Victoria Jackson is a Doctoral Researcher in the History Department at the University of Birmingham.
As the nights draw in and the weather grows colder, we’re inclined to stay indoors and revel in the comforts of our home: snuggling up in front of a fire, reading a good book, and perhaps even indulging in certain comfort foods like that traditional staple of the English diet, cheese on toast. But, have you ever wondered how someone like Shakespeare would have prepared his cheese on toast without the use of a modern-day oven? (Ok, maybe you haven’t wondered this!) But, how did people living in the 16th and 17th centuries toast bread or buns, and how did they make those toasty cheese sandwiches we enjoy today?
People in the middling or upper levels of society used a toasting fork, sometimes called a toasting iron, which was a long-handled fork, usually between 40 and 60 centimetres in length, that could heat or toast food in front of an open fire. This wrought iron toasting fork held in the Shakespeare Birthplace Trust's collections dates to sometime in the seventeenth century and is 51 centimetres in length. Its fork end consists of three prongs, with the central prong curved to allow slices of bread, cheese or meat, and perhaps even slices of apple, to be toasted together. When the toasting fork was not being used it could be hung up next to the fire by its suspension ring found on the opposite end, on top of the handle.
Although this one in the Shakespeare Birthplace Trust is unadorned, toasting forks could be decorated with precious materials like silver and gilt, engraved designs and inscriptions. A silver-mounted toasting fork held in the Victoria & Albert Museum, incorporates a border of acanthus leaves decorating its shaft, silver eagle heads affixed to the fork end, and an engraved ‘R’ on the handle, thought to be the owner’s initial. An earlier toasting fork, also held in the V&A, includes a dedication from its donor, “Evan Lloyd’s gift from his mother, 1669.”
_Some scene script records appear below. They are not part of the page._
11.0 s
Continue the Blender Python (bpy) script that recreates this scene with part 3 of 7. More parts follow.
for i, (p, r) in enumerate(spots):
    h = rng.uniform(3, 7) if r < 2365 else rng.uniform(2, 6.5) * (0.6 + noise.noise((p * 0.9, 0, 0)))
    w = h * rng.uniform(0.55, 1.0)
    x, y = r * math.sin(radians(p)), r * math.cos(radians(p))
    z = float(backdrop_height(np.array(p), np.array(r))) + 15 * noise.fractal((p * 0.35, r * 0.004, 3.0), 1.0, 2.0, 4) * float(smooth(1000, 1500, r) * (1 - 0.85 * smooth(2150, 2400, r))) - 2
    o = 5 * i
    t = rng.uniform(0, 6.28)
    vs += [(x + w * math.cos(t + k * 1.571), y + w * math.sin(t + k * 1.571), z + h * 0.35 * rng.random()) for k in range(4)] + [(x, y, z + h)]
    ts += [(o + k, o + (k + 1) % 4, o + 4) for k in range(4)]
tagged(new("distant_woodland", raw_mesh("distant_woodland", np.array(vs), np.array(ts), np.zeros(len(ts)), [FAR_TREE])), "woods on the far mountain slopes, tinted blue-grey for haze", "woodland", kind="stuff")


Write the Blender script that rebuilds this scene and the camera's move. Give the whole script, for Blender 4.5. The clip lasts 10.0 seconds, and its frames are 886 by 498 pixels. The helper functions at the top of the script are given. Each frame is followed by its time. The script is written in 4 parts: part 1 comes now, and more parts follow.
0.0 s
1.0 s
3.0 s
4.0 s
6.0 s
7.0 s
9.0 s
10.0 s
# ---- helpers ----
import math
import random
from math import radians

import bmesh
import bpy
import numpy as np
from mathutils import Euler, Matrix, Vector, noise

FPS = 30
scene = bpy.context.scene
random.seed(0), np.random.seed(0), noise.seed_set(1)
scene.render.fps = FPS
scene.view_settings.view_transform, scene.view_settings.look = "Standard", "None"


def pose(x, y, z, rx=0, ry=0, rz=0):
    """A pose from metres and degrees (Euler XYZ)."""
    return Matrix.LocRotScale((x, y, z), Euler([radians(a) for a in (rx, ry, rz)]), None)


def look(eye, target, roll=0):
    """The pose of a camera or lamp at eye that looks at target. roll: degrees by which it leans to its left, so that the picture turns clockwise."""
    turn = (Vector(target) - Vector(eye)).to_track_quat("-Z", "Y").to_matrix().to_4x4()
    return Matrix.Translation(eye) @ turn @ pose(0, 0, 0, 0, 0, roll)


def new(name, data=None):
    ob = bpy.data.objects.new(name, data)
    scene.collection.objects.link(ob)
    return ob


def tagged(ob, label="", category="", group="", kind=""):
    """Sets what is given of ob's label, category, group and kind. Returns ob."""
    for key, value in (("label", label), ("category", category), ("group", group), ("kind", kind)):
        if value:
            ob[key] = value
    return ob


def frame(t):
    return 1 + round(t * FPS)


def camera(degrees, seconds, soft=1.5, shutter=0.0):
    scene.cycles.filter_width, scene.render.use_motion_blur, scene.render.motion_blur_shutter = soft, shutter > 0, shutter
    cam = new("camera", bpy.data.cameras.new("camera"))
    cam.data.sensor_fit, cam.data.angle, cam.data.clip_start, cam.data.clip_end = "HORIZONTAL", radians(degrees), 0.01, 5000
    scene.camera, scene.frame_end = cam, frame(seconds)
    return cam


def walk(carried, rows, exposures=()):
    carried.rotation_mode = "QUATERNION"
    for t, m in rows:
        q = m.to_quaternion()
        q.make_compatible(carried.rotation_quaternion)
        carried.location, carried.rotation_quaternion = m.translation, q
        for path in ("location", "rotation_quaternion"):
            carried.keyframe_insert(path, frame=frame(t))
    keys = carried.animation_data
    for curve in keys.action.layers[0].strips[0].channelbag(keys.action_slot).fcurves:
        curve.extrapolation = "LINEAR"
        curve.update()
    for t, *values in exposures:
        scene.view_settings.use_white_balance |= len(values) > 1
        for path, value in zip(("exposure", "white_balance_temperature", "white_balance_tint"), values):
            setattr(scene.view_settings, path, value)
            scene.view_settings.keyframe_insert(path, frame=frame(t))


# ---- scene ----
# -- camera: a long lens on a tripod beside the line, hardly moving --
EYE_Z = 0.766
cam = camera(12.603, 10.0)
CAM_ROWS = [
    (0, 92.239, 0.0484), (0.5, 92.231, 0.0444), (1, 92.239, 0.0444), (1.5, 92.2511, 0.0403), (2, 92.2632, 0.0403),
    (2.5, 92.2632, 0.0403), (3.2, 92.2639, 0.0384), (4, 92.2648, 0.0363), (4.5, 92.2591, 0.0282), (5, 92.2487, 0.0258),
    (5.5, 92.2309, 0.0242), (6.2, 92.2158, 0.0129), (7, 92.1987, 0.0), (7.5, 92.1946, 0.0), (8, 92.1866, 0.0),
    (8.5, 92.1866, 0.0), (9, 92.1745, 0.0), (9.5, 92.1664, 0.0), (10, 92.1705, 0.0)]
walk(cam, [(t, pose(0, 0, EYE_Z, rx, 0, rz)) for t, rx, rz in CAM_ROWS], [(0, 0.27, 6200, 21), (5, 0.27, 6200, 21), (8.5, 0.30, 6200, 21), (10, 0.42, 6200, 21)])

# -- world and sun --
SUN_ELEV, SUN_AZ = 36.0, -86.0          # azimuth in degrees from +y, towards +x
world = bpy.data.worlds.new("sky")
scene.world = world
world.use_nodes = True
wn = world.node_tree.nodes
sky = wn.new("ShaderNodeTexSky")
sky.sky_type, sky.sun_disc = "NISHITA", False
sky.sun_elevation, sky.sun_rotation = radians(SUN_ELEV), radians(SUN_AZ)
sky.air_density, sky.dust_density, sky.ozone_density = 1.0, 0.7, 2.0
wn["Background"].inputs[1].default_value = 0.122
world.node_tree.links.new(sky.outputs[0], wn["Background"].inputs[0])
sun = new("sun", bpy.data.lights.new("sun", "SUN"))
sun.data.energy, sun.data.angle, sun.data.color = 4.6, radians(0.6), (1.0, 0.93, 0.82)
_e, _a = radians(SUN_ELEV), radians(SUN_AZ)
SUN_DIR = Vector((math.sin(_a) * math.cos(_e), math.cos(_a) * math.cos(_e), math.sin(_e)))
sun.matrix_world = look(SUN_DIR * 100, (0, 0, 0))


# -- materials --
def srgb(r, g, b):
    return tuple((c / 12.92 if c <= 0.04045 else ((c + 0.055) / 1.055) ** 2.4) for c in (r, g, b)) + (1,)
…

Shakespeare mentions toasting irons, comparing them to swords:
Put up thy sword betime,
Or I’ll so maul you and your toasting-iron
(King John, 4.3.98-9).
In these lines from King John, ‘the bastard’ Philip Faulconbridge compares the Earl of Salisbury’s sword to a toasting iron, suggesting that his sword is used only for toasting bread and cheese over the fire. Swords and toasting forks are also compared in Henry V, when Nym, a corporal, says, “I dare not fight; but I will wink and hold out mine iron: it is a simple one…it will toast cheese, and it will endure cold as another man's sword will” (2.1.7-9).